The water was axle-deep and the overgrown grass ensured that we couldn’t see where we were treading. We attempted the first run with the default all-wheel drive mode and hoped against odds that the car made it. It was not the four-wheel drive system that we were worried about, but it was the electronics! We didn’t want the traction control system to go berserk, fail, and beach the car in the middle of a swamp... which meant carrying a decent speed on the approach.

Our fears were just what they were. The RR Sport entered the swamp at a good enough clip to wade through the watery stretch (quite a sight it would have been, as it sent birds scattering in all directions) in a hurry. As the muck thickened there was a serious drop in power but the momentum was good enough to take it through without stalling. Towards the end of the stretch the wheels really grappled for traction and there was a nanosecond of hesitation from the diesel motor, prompting some help in the form of animated steering inputs. That did the trick and the RR Sport emerged out of the muck victorious. We repeated the runs and found that more than the car, it was the driver that needed training. Gentle throttle inputs, timely corrections and bingo, the Range Rover was laughing its way through. 

DaimlerChrysler had sent an experienced test driver with the Actros and he accompanied me as I took the RR Sport for another run. Big mistake – he decided, (and correctly so) that it may be a risky idea to run the truck on the swamp since it didn’t have power going to the front wheels. Quite an anti-climax to our story, but something that couldn’t be avoided. 
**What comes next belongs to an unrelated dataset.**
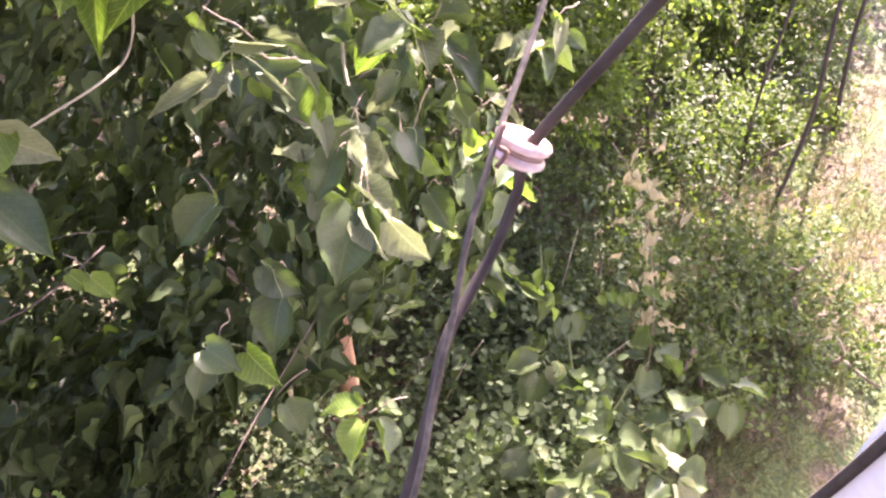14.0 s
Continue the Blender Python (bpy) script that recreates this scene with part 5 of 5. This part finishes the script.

So the truck or the car? Well, both, if I owned a mine somewhere in the middle of nowhere – I would happily drive the RR Sport to the location and then spend a day transporting gold or iron ore in the Actros. Both promise certain virtues and deliver brilliantly. The Actros is a true workhorse that is easy to live with (they last over twenty years in a mine without serious maintenance!), while the RR Sport is a genuine luxury car with great off-road cred. Both are masters of the game in their very own way and provided us with a brilliant day of mud-plugging. Let  BSM traditions  continue!